== Data provided ==
-------------------------
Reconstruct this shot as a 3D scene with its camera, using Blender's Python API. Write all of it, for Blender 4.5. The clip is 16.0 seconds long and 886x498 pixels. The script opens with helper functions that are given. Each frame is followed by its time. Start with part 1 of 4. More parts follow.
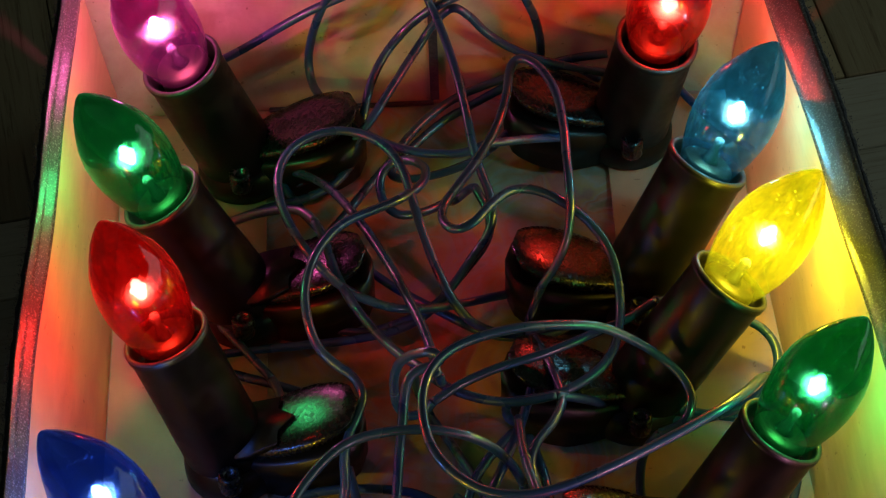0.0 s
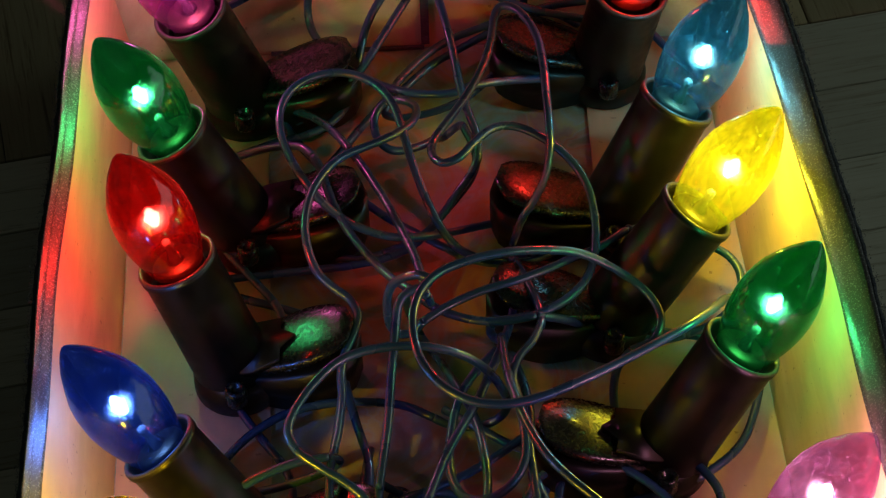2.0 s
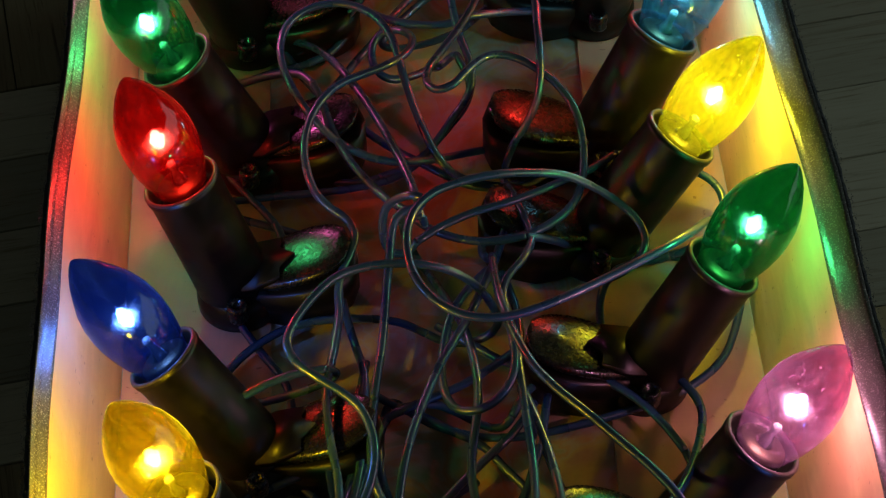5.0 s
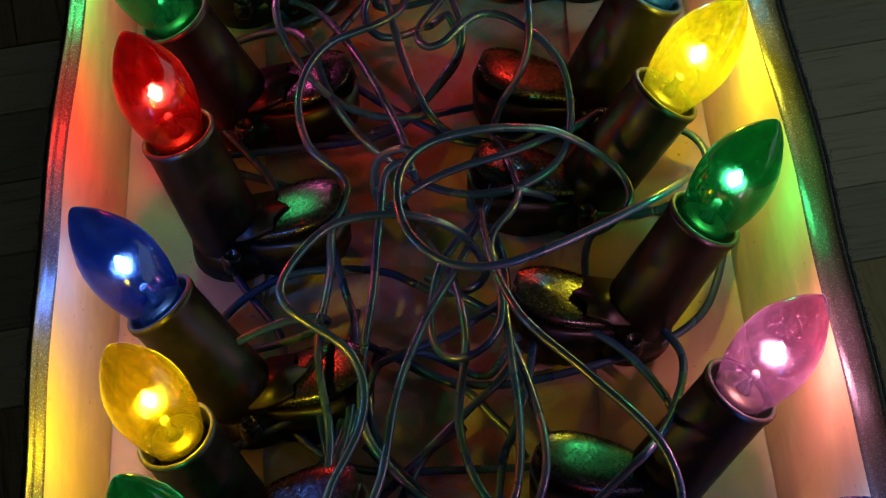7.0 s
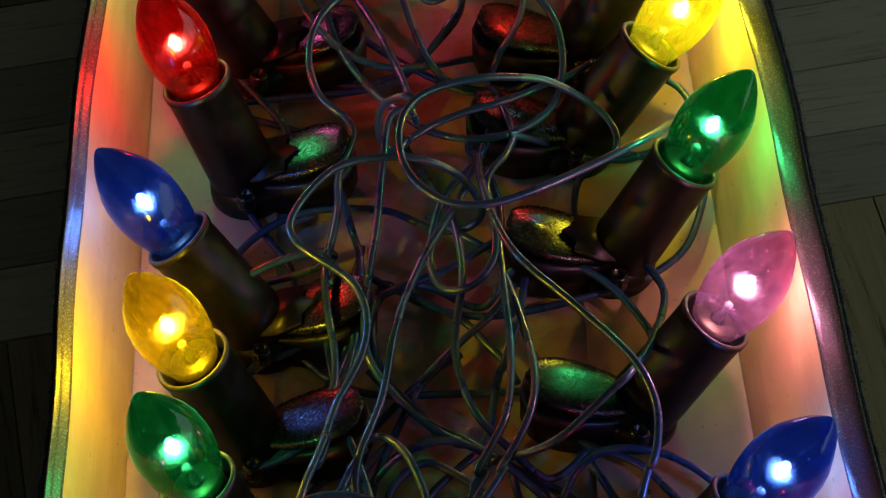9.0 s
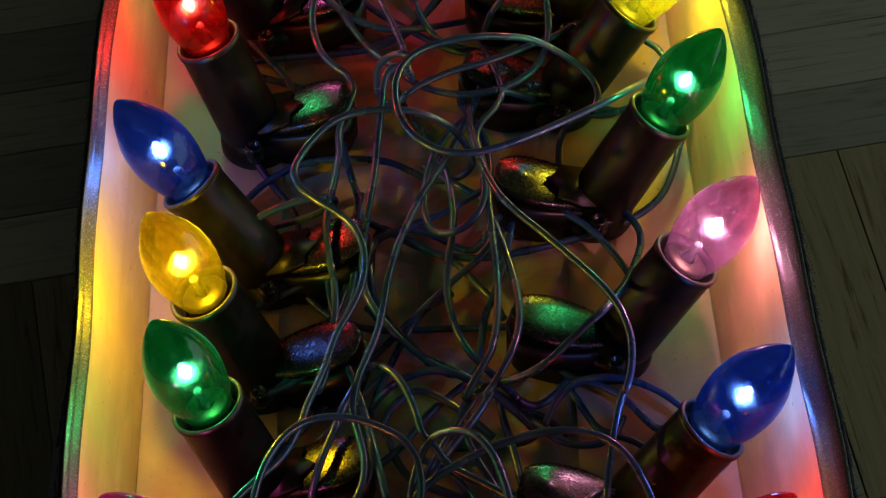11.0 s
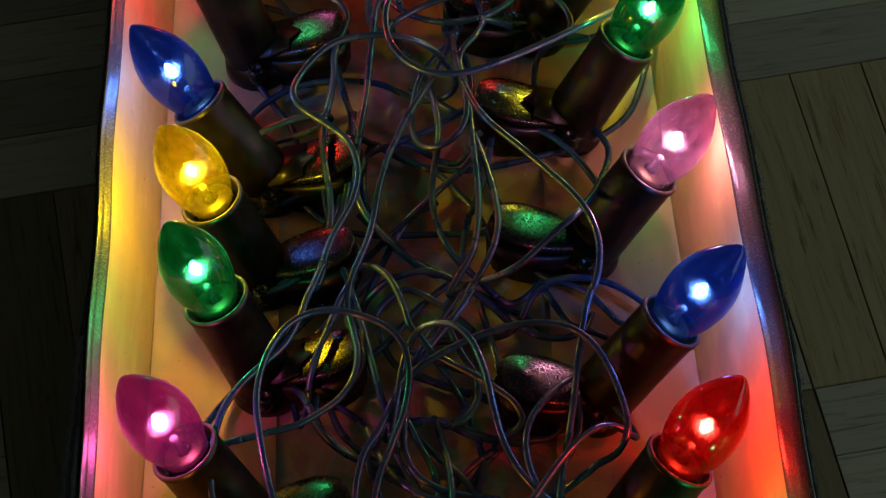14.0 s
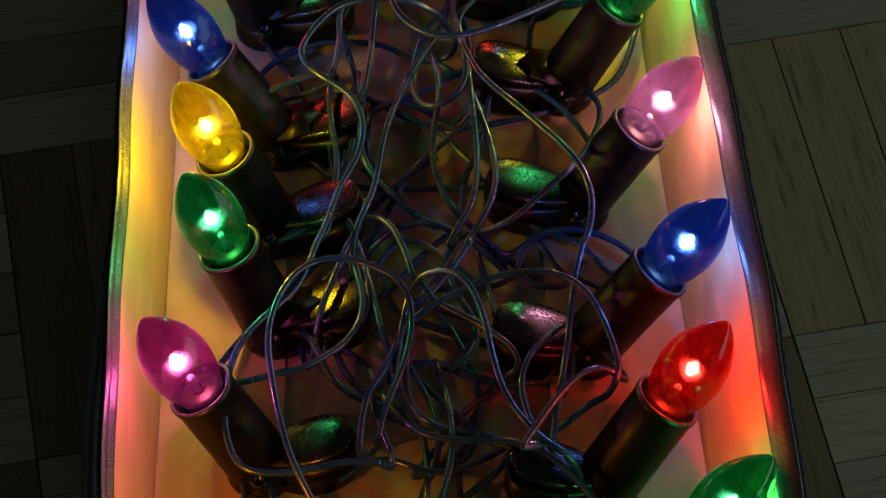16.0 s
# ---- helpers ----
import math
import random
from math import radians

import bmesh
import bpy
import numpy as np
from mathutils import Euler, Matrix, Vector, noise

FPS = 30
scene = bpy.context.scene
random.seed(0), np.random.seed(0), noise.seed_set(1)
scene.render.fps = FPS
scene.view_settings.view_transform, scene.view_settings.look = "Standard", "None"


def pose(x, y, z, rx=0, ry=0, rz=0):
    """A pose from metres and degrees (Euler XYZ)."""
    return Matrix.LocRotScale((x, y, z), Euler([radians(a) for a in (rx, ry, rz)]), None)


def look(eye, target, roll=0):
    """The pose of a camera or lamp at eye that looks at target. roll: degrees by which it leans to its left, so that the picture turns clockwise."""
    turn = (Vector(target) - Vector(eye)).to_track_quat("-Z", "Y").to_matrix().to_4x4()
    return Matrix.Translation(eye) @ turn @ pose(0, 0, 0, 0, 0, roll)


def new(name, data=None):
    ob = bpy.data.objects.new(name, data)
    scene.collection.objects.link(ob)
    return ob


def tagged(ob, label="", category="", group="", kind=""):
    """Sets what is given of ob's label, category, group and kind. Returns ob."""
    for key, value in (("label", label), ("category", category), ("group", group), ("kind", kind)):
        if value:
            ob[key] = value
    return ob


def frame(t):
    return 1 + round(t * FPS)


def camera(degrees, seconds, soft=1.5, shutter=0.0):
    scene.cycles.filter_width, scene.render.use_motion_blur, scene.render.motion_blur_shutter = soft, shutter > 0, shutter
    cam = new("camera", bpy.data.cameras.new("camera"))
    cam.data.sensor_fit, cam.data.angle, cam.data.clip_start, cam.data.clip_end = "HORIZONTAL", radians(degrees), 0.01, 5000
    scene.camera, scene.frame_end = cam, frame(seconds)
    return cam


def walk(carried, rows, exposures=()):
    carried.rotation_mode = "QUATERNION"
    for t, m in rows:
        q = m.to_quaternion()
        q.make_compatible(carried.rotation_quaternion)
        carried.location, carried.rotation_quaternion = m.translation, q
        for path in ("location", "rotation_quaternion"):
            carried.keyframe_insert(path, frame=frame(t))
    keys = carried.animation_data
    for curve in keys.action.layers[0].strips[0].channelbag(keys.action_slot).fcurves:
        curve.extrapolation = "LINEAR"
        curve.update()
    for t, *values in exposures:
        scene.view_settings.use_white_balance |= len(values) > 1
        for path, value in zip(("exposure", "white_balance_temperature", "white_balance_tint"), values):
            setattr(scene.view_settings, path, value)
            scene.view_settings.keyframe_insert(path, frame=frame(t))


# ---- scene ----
-------------------------
== What is expected ==
Among the lines of the data, identify those with the word "given". Copy each of them.

== Solved problem ==
Reconstruct this shot as a 3D scene with its camera, using Blender's Python API. Write all of it, for Blender 4.5. The clip is 16.0 seconds long and 886x498 pixels. The script opens with helper functions that are given. Each frame is followed by its time. Start with part 1 of 4. More parts follow.
    """Sets what is given of ob's label, category, group and kind. Returns ob."""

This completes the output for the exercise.